Because people who are not trained as, say, bricklayers don't have the necessary training to, say, lay bricks to build a school.
Because people who are not, say, trained as child educators or teachers don't have the necessary training to, say, effectively teach a classroom.
Do you see where I am going with this? If you have a particular set of skills and want to volunteer abroad to put them to use, do it! If you don't have those skills, by all means go and travel but don't think that your 2 year Creative Writing certificate will somehow make you an expert at anything other than creative writing...and even that is pushing it. The world doesn't need any more white saviours.
3. You Hustle "Laptop Secrets"
If your travel website or social media profile is all about teaching people how to earn a FULL-TIME INCOME from their laptop, all with help of your SECRETS (dutifully highlighted by emojis) then you, my friend, are officially a disappointing digital nomad.

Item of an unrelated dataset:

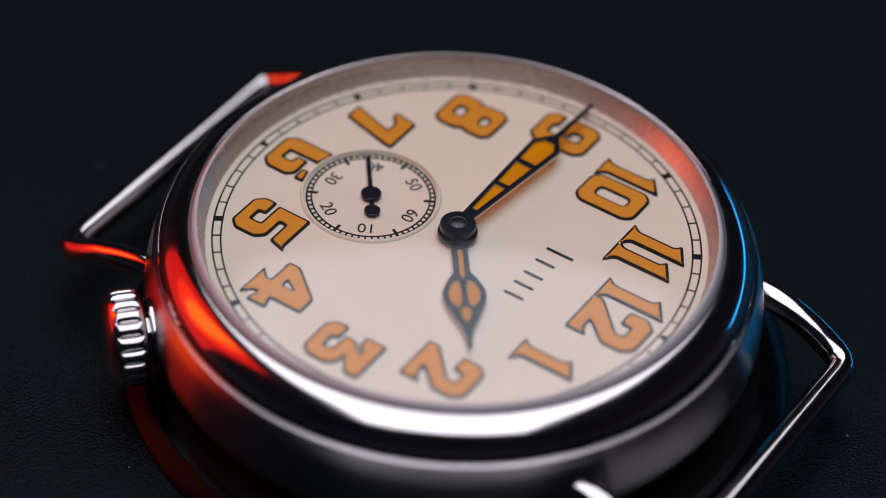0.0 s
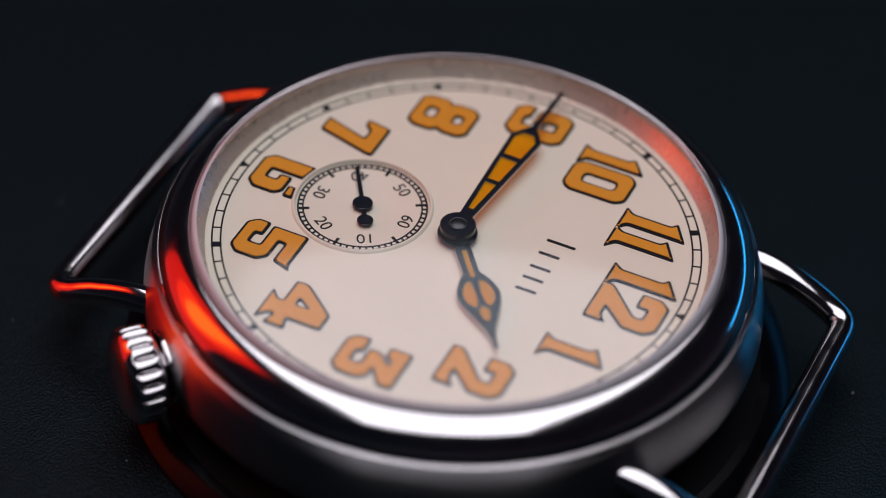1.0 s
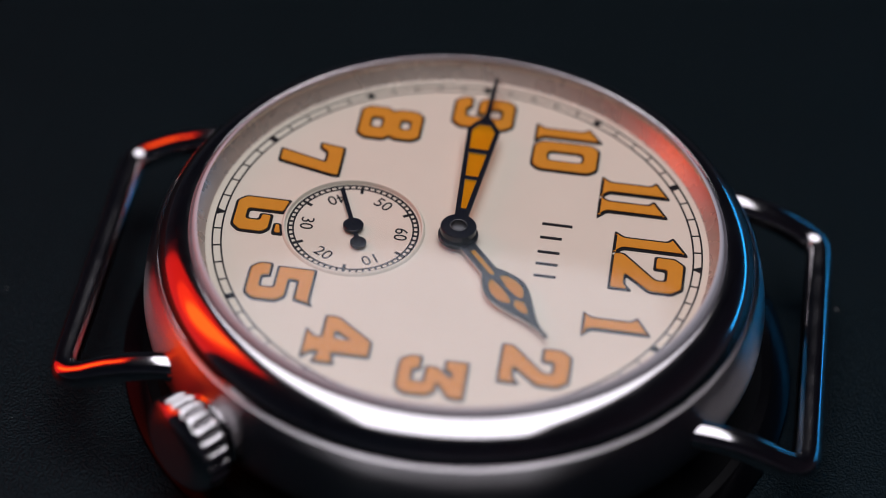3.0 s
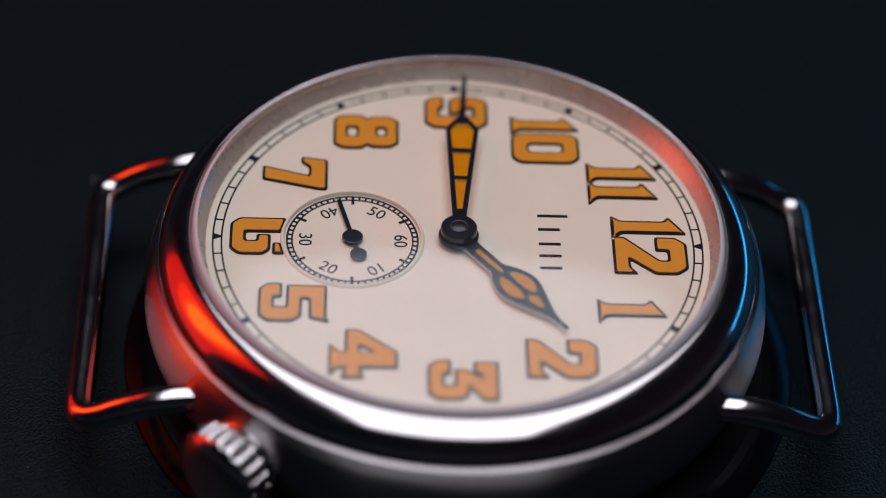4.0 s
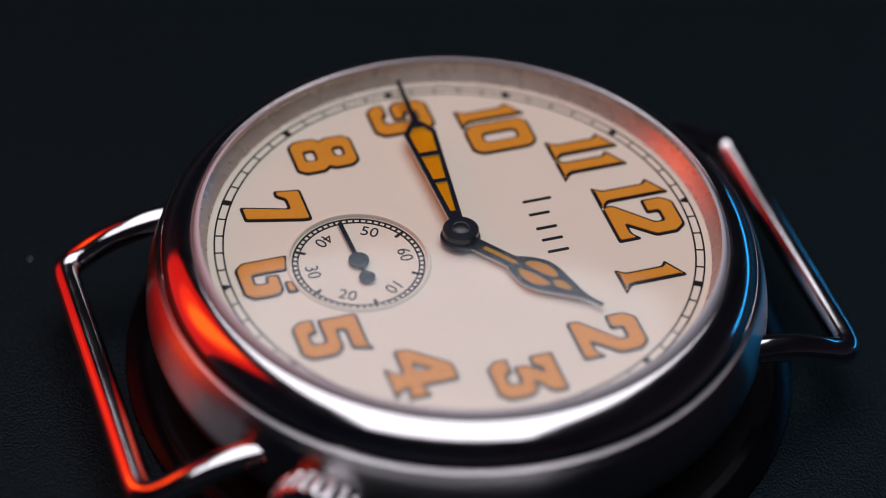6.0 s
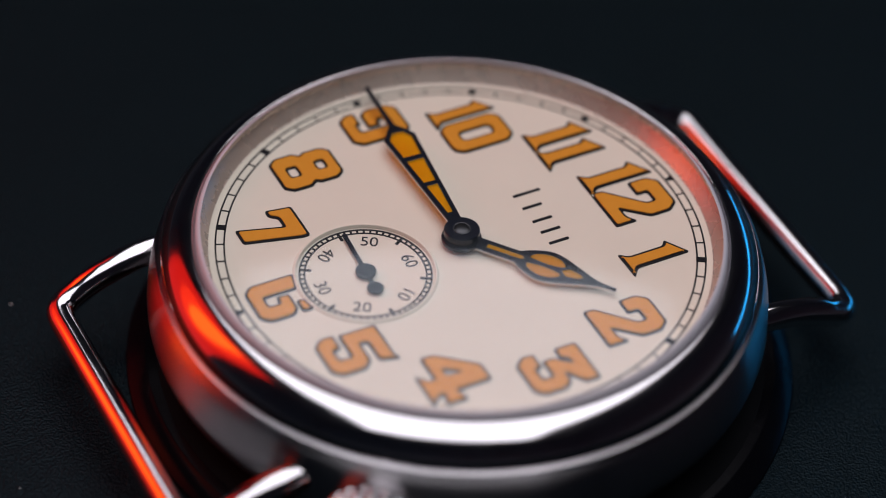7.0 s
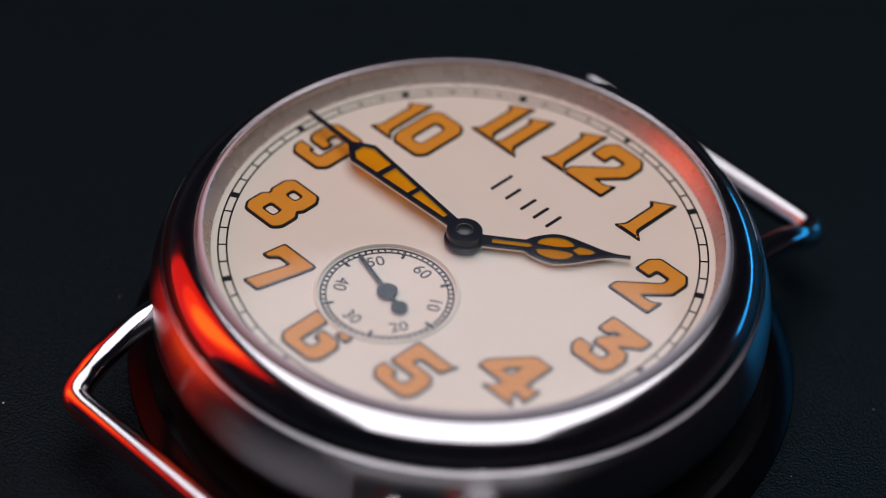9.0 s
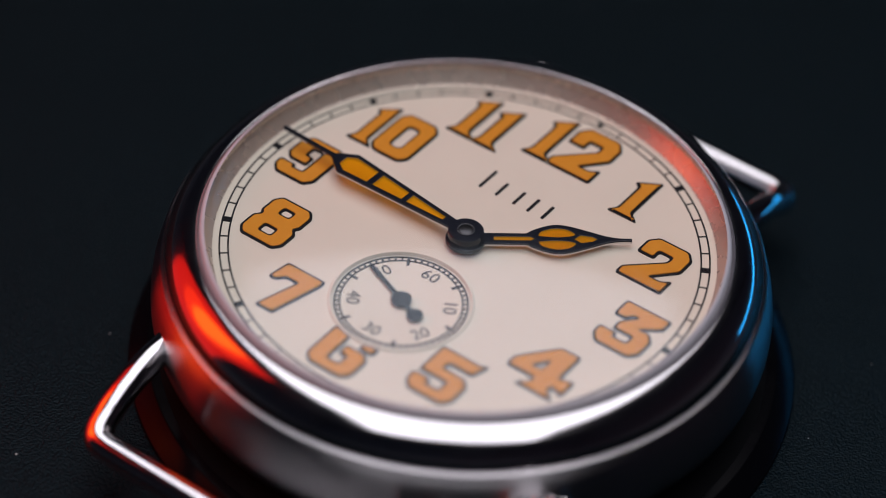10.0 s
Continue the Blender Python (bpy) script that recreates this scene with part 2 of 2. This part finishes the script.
# ---- the numerals' outlines in a unit cell: outer line first, then holes and loose pieces ----
ONE = [[(0, 0), (1, 0), (.70, .11), (.70, 1), (0, .80), (.19, .74), (.19, .11)]]
TWO = [[(0, 0), (1, 0), (1, .27), (.86, .19), (.56, .19), (1, .56), (1, .86), (.84, 1), (.16, 1), (0, .86), (0, .60), (.33, .60), (.33, .77), (.67, .77), (.67, .62), (0, .14)]]
THREE = [[(.04, 1), (1, 1), (1, .80), (.62, .58), (.86, .58), (1, .45), (1, .13), (.85, 0), (.15, 0), (0, .13), (0, .30), (.33, .30), (.33, .20), (.67, .20), (.67, .40), (.24, .40), (.24, .55), (.50, .79), (.34, .79), (.26, .68), (.04, .68)]]
FOUR = [[(.46, 1), (.78, 1), (.78, .43), (1, .49), (1, .19), (.78, .25), (.78, .13), (.92, 0), (.34, 0), (.48, .13), (.48, .25), (0, .25), (0, .43)], [(.29, .43), (.48, .43), (.48, .70)]]
FIVE = [[(.05, 1), (.92, 1), (1, 1.04), (.90, .78), (.38, .78), (.36, .62), (.85, .62), (1, .49), (1, .13), (.85, 0), (.15, 0), (0, .13), (0, .31), (.33, .31), (.33, .19), (.66, .19), (.66, .43), (.05, .43)]]
SIX = [[(.15, 0), (.85, 0), (1, .13), (1, .50), (.88, .60), (.48, .60), (.48, .43), (.66, .43), (.66, .20), (.35, .20), (.35, .775), (0, .84), (0, .13)], [(.72, .69), (.98, .69), (.98, .82), (.72, .77)]]
SEVEN = [[(0, .62), (.08, 1), (1, 1), (1, .90), (.70, 0), (.32, 0), (.62, .75), (.27, .75), (.14, .62)]]
EIGHT = [[(.12, 0), (.88, 0), (1, .12), (1, .42), (.88, .52), (.96, .60), (.96, .88), (.84, 1), (.16, 1), (.04, .88), (.04, .60), (.12, .52), (0, .42), (0, .12)], [(.34, .18), (.66, .18), (.66, .37), (.34, .37)], [(.36, .66), (.64, .66), (.64, .83), (.36, .83)]]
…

These laptop gurus all have the same trite landing page that promises the same trite results. All you need is my email, right? And I get all the answers, right?
I call BS.
These people remind of used car salesmen: a smooth facade immaculately pasted over a questionable underbelly. The world doesn't need more people selling crap systems to get rich quick. The world needs more genuinely decent and interesting people exploring, connecting, thinking, and wondering. So you can keep your secrets, you “freedom-preneur” you.
4. You Follow/Unfollow
This is painfully common on Instagram these days, as travel bloggers and digital nomads attempt to unceasingly grow their number of social media followers.
First, the digital nomad or blogger will follow someone. That someone will naturally take a look at who they are and might just follow them back. Within the next 24 hours, the digital nomad will then unfollow them, boosting their ever-important number of followers while keeping their “Followed” number low.

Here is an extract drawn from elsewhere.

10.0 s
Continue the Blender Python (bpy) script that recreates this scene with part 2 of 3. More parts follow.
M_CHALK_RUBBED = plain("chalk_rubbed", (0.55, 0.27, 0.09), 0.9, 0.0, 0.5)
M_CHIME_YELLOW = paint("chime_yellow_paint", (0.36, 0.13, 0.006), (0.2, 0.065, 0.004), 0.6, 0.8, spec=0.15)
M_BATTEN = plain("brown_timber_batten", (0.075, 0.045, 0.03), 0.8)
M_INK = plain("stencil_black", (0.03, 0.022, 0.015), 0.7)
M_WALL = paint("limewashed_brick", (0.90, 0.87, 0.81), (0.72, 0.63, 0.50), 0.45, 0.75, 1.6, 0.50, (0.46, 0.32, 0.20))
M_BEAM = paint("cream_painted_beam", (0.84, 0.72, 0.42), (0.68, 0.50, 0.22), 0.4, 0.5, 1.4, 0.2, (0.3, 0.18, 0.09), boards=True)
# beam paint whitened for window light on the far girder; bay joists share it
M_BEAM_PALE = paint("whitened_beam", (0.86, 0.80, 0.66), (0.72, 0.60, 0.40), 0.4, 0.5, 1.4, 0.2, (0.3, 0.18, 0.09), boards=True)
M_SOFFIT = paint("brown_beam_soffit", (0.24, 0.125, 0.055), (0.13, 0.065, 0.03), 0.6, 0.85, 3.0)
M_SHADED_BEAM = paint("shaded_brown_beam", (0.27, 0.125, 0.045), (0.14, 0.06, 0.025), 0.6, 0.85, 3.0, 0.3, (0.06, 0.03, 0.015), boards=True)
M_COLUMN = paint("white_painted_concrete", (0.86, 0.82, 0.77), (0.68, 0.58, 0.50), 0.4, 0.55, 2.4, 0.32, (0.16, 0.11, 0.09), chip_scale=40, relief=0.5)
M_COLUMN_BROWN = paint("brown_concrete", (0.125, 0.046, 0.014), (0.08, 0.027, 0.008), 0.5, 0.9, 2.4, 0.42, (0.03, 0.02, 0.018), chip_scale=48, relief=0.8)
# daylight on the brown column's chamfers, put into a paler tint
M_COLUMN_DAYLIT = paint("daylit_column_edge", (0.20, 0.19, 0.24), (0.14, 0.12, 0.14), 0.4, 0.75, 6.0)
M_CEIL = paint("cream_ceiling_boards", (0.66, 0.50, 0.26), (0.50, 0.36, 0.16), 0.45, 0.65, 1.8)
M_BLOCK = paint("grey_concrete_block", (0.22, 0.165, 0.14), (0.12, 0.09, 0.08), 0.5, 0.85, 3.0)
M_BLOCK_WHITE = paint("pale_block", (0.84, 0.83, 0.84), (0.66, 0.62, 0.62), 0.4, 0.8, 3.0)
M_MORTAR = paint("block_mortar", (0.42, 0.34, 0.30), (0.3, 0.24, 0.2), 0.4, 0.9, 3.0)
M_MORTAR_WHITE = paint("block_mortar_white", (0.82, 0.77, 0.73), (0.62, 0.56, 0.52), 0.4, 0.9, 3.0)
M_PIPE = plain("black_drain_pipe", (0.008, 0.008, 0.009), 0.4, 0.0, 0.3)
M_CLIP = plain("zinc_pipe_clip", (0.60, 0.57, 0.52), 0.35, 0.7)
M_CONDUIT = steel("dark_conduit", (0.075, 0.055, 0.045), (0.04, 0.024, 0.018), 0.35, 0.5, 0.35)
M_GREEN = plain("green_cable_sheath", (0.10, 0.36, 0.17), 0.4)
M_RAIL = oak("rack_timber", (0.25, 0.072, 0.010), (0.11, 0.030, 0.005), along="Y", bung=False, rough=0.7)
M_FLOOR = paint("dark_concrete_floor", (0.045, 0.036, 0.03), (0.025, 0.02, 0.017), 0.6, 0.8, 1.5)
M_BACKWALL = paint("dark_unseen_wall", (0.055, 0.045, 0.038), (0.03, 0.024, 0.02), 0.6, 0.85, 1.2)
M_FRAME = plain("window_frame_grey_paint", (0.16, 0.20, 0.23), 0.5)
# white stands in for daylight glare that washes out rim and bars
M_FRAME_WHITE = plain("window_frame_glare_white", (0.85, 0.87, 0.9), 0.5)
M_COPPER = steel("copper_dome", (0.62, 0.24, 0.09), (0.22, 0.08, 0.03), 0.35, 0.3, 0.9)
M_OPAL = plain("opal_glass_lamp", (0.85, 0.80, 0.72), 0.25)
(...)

It's cheap, it's disingenuous, and it's all too common.
Social media sages suggest using this method for rapid growth, and it has been tragically embraced by the travel blogging community. I've been followed and then unfollowed by a copious amount of big name travel bloggers (some of the biggest out there, to be honest) who I shant name but who have lost a lot of my respect.
Don't get me wrong, I'm more than happy to follow you on social media if you produce good content, regardless of whether you follow me or not. BUT if you follow me just to lure me into your warm digital embrace only to leave me once I've followed you...well, I will likely just unfollow you in return. Do you know why? Because that's a shitty way to operate.
5. You Comment With No Like
I'll keep riding the social media train here for a moment. #snarkfest2k16
If you leave a positive comment on a photo (say, on Instagram or Facebook) but don't like the photo you're pulling a bit of a jerk move. If it's “Gorgeous!” or “Amazing!” enough to warrant some applauding emojis then why the heck isn't it good enough or a like? Let's see some consistency here, people.
👌 👍 👊 🙏 🙌 👏 😍 💖
6. You Post Deceptive Photos
In case no one mentioned it to you, your audience is smarter than you think. We can tell practiced yoga poses from mere imitations; we can clearly spot the difference between actual meditation postures and...whatever it is you are doing. If you do yoga or meditate, that's awesome – keep it up and share your photos! If you don't, however, stop being a poser. It makes you look shallow and phoney. Be yourself.
PS: if you snap a photo of some far-flung city and then sneak in a bunch of irrelevant #hashtags just to get more likes you are just asking to be called a tool.
7. You Religiously Post Generic Quotes
Naturally, I've saved the best for last. And by best I mean the very, very worst. Few things are more disappointing in the world of travel than those generic, repetitive travel quotes. Sure, if you want to sparsely pepper your blog or social media with them than do it, no harm, no foul. But if you want to do it daily, vomiting the same dozen quotes onto some stock image with a wanderlusty font? For the love of God, spare us. Everyone and their dog shares those very same quotes, and we are all getting pretty tired of seeing them. They were cool a few years ago, but it's time for something original.
“But they are inspiring!” you say?
Not if you see the same quotes every day. Why not come up with some original ideas that are inspiring, instead? Do something unique. You just find out that you like it.